With curiosity as my guide, so my studying began. I didn’t drill myself; I had no exam-related goals, I really just wanted to be an active participant in Japanese life. My tasks and errands became easier, my job became more fun and meaningful, and individuals seemed friendlier. Imagine that, especially if you think they’re friendly now. Sounds cliché? Seriously, think of how excited you get, or how relieved and light-hearted you feel when you realize that a Japanese person or other foreigner can relate to you in your native language, even if you’re a fluent Japanese speaker. I know I especially feel this way when I visit hospitals.  Even just for a minute, take the time to consider, that this is very same effect that a greeting or positive Japanese comment from you may have on your peers, and friends. I know by now, that my students have caught on to the façade of my non-existent Japanese speaking skills. Nonetheless, they are always relieved by my active response to their hushed Japanese comments or not so silent cries of ‘muri’ when assigned a task.

My Japanese co-worker and friend recently admitted that it is easier for her to speak to me in English, than it is to speak to me in Japanese. That being said, it’s clear I’m no savant.  She however, apologized before making this statement, after which, she explained. “Though I speak English fluently, there is bound to be some misunderstanding due to the difference in culture, or because I am unaware of the context, so sometimes it is still necessary to use Japanese to explain myself thoroughly.
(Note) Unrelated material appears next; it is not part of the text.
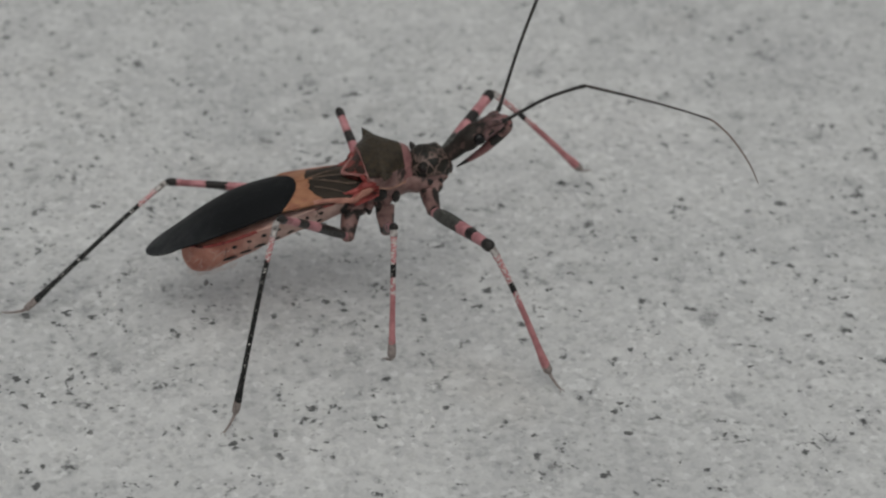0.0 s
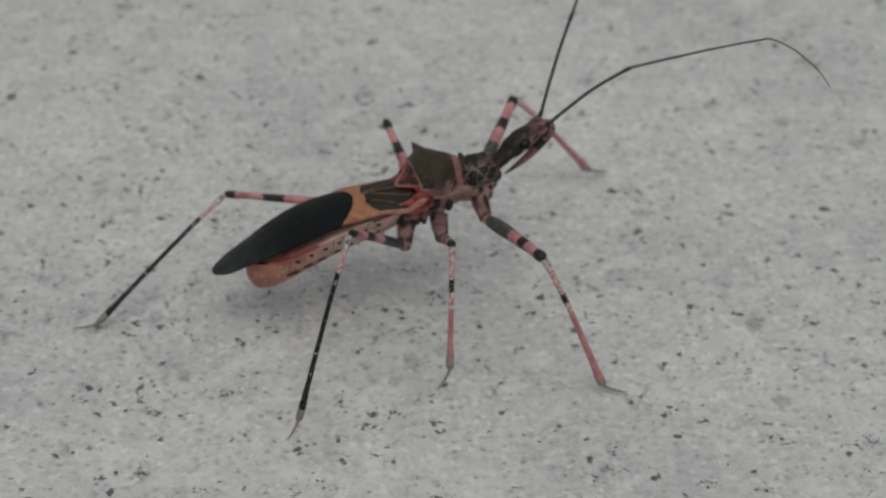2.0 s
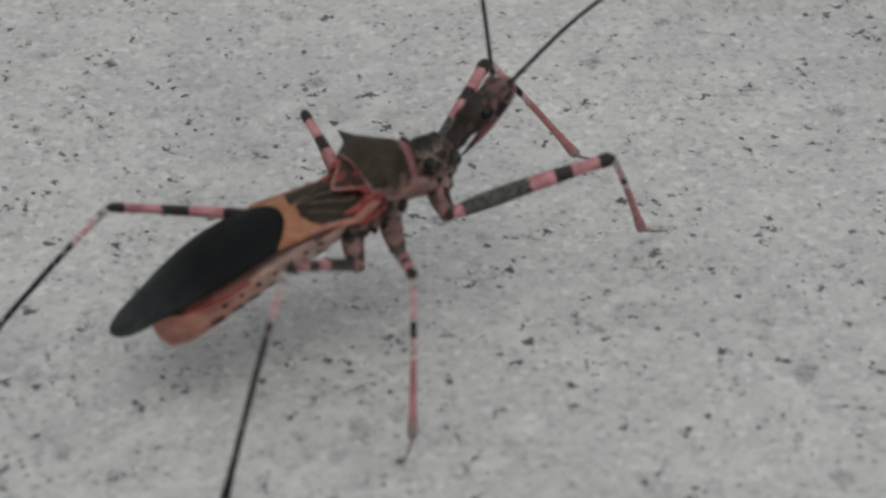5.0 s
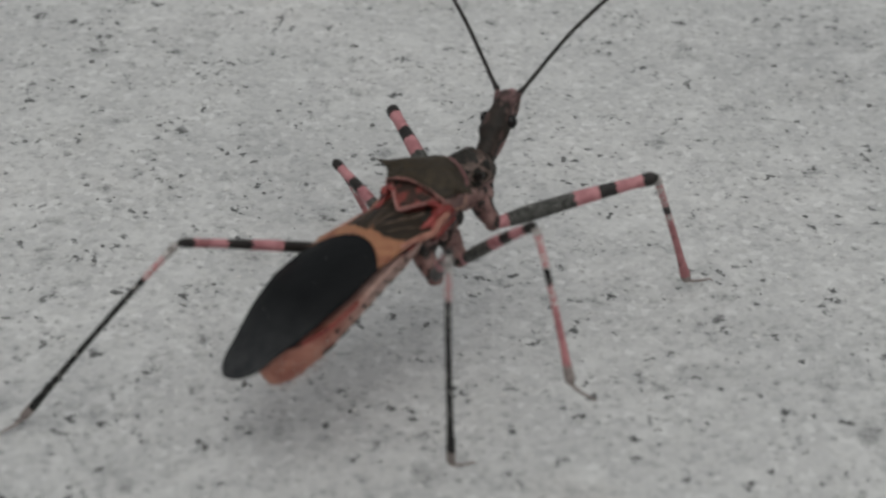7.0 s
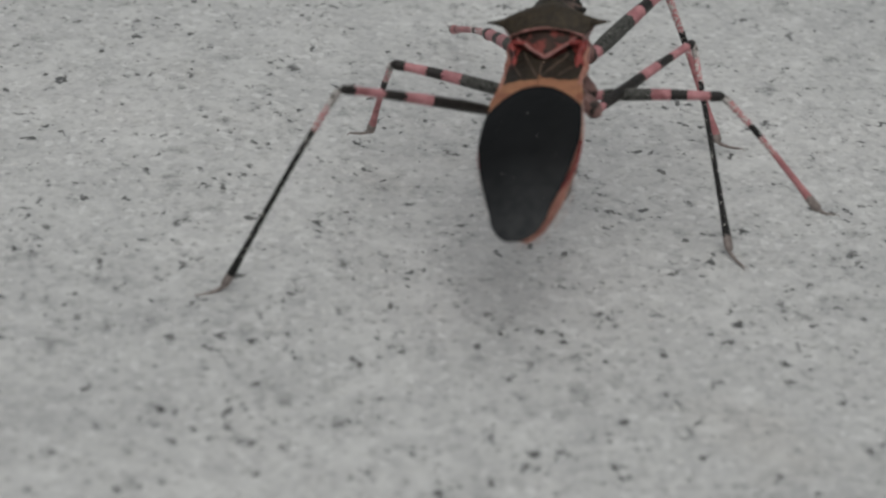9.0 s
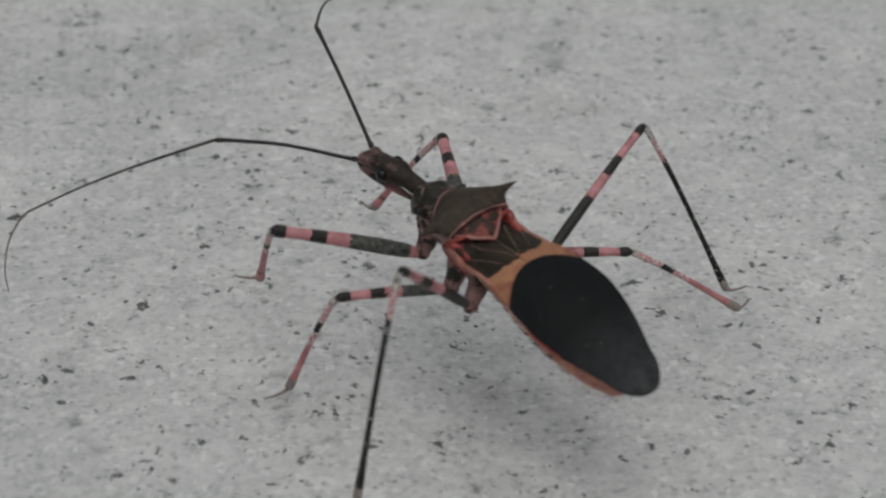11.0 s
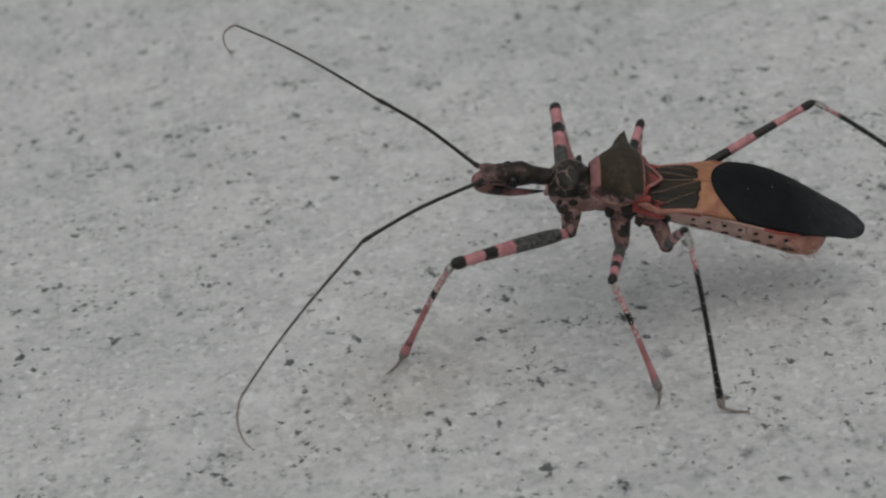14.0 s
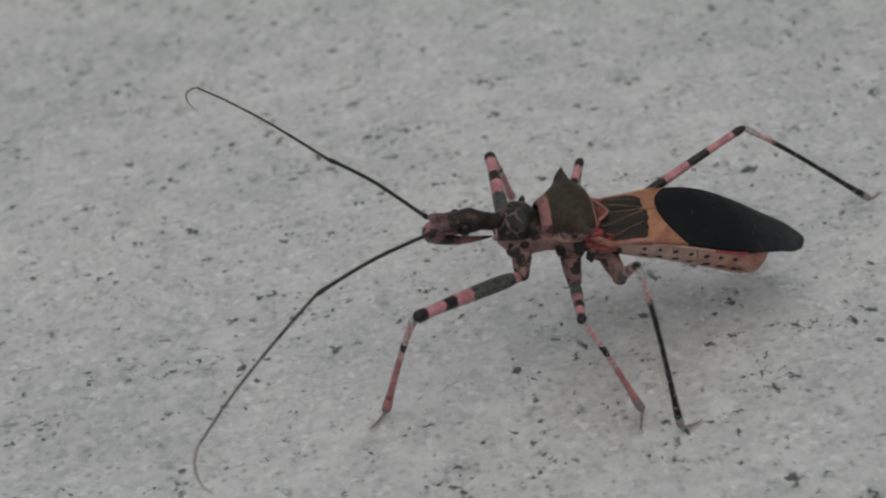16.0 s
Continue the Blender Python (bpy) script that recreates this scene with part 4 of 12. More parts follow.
def motions():
    walk(bug, [
        (0, pose(0.00270, 0.08456, 0.00758, -4.09, -0.43, 10.60)),
        (0.5, pose(0.00261, 0.08476, 0.00748, -5.43, -0.57, 9.91)),
        (1, pose(0.00260, 0.08491, 0.00742, -5.72, -1.02, 9.56)),
        (1.5, pose(0.00259, 0.08504, 0.00737, -5.38, -1.35, 11.02)),
        (2, pose(0.00250, 0.08515, 0.00735, -6.42, -1.09, 13.56)),
        (2.5, pose(0.00241, 0.08560, 0.00715, -6.20, -1.48, 14.98)),
        (3, pose(0.00229, 0.08568, 0.00726, -6.53, -1.45, 16.51)),
        (3.2, pose(0.00227, 0.08563, 0.00744, -5.53, -2.28, 17.66)),
        (5.3, pose(0.00205, 0.08615, 0.00780, -5.35, -0.37, 26.87)),
        (5.5, pose(0.00201, 0.08616, 0.00794, -5.85, -0.80, 27.50)),
        (6, pose(0.00194, 0.08614, 0.00818, -5.43, 0.02, 32.19)),
        (6.5, pose(0.00191, 0.08743, 0.00773, -6.44, -1.64, 35.21)),
        (7, pose(0.00125, 0.08827, 0.00800, -5.67, 2.46, 48.54)),
        (7.5, pose(0.00041, 0.08949, 0.00810, -2.95, 3.71, 57.48)),
        (8, pose(-0.00051, 0.08974, 0.00814, -2.77, 4.55, 63.30)),
        (8.5, pose(-0.00177, 0.09002, 0.00854, -8.60, 4.39, 71.14)),
        (9, pose(-0.00022, 0.09367, 0.00924, -9.00, 1.95, 78.06)),
        (9.2, pose(-0.00044, 0.09469, 0.00902, -8.22, 0.12, 81.00)),
        (11.3, pose(-0.01010, 0.09762, 0.00859, -11.03, 7.11, 121.27)),
        (11.5, pose(-0.01068, 0.09794, 0.00839, -10.06, 6.78, 124.14)),
        (12, pose(-0.01526, 0.09869, 0.00789, -5.88, 6.20, 143.62)),
        (12.5, pose(-0.01883, 0.09881, 0.00783, -8.43, -1.69, 161.33)),
        (13, pose(-0.02215, 0.09967, 0.00785, -5.68, -1.80, 164.38)),
        (13.5, pose(-0.02584, 0.10121, 0.00760, -5.18, -2.66, 167.53)),
        (14, pose(-0.03005, 0.09951, 0.00807, -6.16, -2.91, 172.47)),
        (14.5, pose(-0.03410, 0.10056, 0.00809, -1.87, -1.83, 174.45)),
        (15, pose(-0.03706, 0.10126, 0.00811, -0.08, -0.22, 177.44)),
        (15.5, pose(-0.04092, 0.10192, 0.00791, -1.10, -1.91, -178.20)),
        (16, pose(-0.04477, 0.10057, 0.00811, -5.04, -4.68, -175.39))])
    walk(head, [
        (0, pose(0.00318, -0.00000, 0.00067, 0.00, -37.63, -3.62)),
        (0.5, pose(0.00318, -0.00000, 0.00067, 0.00, -38.32, -6.04)),
        (1, pose(0.00318, -0.00000, 0.00067, 0.00, -37.35, -4.16)),
        (1.5, pose(0.00318, -0.00000, 0.00067, 0.00, -37.33, -3.48)),
        (2, pose(0.00318, -0.00000, 0.00067, 0.00, -39.35, -1.66)),
        (2.5, pose(0.00318, -0.00000, 0.00067, 0.00, -39.68, 0.55)),
        (3, pose(0.00318, -0.00000, 0.00067, 0.00, -40.78, 1.20)),
        (3.2, pose(0.00318, -0.00000, 0.00067, 0.00, -40.13, 1.94)),
        (5.3, pose(0.00318, -0.00000, 0.00067, 0.00, -38.05, 9.15)),
        (5.5, pose(0.00318, -0.00000, 0.00067, 0.00, -35.05, 12.53)),
        (6, pose(0.00318, -0.00000, 0.00067, 0.00, -34.81, 17.25)),
        (6.5, pose(0.00318, -0.00000, 0.00067, 0.00, -35.91, 20.25)),
        (7, pose(0.00318, -0.00000, 0.00067, 0.00, -34.25, 16.66)),
        (7.5, pose(0.00318, -0.00000, 0.00067, 0.00, -28.56, 14.50)),
        (8, pose(0.00318, -0.00000, 0.00067, 0.00, -26.53, 14.60)),
        (8.5, pose(0.00318, -0.00000, 0.00067, 0.00, -24.30, 16.52)),
        (9, pose(0.00318, -0.00000, 0.00067, 0.00, -25.88, 2.16)),
        (9.2, pose(0.00318, -0.00000, 0.00067, 0.00, -22.97, 14.04)),
        (11.3, pose(0.00318, -0.00000, 0.00067, 0.00, -20.03, 15.18)),
        (11.5, pose(0.00318, -0.00000, 0.00067, 0.00, -15.45, 11.86)),
        (12, pose(0.00318, -0.00000, 0.00067, 0.00, -12.71, 11.64)),
        (12.5, pose(0.00318, -0.00000, 0.00067, 0.00, -13.04, 11.84)),
        (13, pose(0.00318, -0.00000, 0.00067, 0.00, -13.60, 10.51)),
        (13.5, pose(0.00318, -0.00000, 0.00067, 0.00, -13.04, 11.75)),
        (14, pose(0.00318, -0.00000, 0.00067, 0.00, -13.37, 10.32)),
        (14.5, pose(0.00318, -0.00000, 0.00067, 0.00, -13.16, 10.70)),
        (15, pose(0.00318, -0.00000, 0.00067, 0.00, -12.98, 8.10)),
        (15.5, pose(0.00318, -0.00000, 0.00067, 0.00, -13.79, 10.32)),
        (16, pose(0.00318, -0.00000, 0.00067, 0.00, -14.73, 11.10))])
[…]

However, we suffer from a similar situation. Do you remember when you nervously asked me if it was okay to say ‘dou itashimashite’ when responding to the principal? You make an effort to speak in Japanese, and to understand the Japanese language and culture, and it makes me extremely happy that you try, even when you make mistakes.” I was surprised that she used the word “happy” to express the effect this had on her. She continued, “Many English speakers assume that everyone everywhere speaks English, so the majority never make the effort.  So, I am not afraid of communicating with you in English or Japanese.  I can always speak freely and comfortably with you.”

At that moment – though the tone of the conversation was anything but funny – we both laughed, as we simultaneously recalled the ‘dou itashimashite’ scenario. I was never given the chance to use the more formal response she had helped me prepare, because upon concluding a meeting with my principal – with whom I had never spoken to in English – to practice his English speech for an upcoming ceremony, he cradled both my hands in his and graciously said, “Thank you.”

When Mandela made the remark alluded to, though during the Apartheid era, he unknowingly provided then, a proverbial expression that currently underscores the importance of language as a communication tool. Though stated many moons ago, the tenet that it advocates, is analogous to those mentioned in the philosophy of the JET Programme. Internationalization is a reciprocal process. So, whilst the language is seemingly daunting (I still suffer from kanji nightmares), it holds the key to a side of Japan you are yet to see. Learn the language, and you’ll be amazed at the things it will teach you.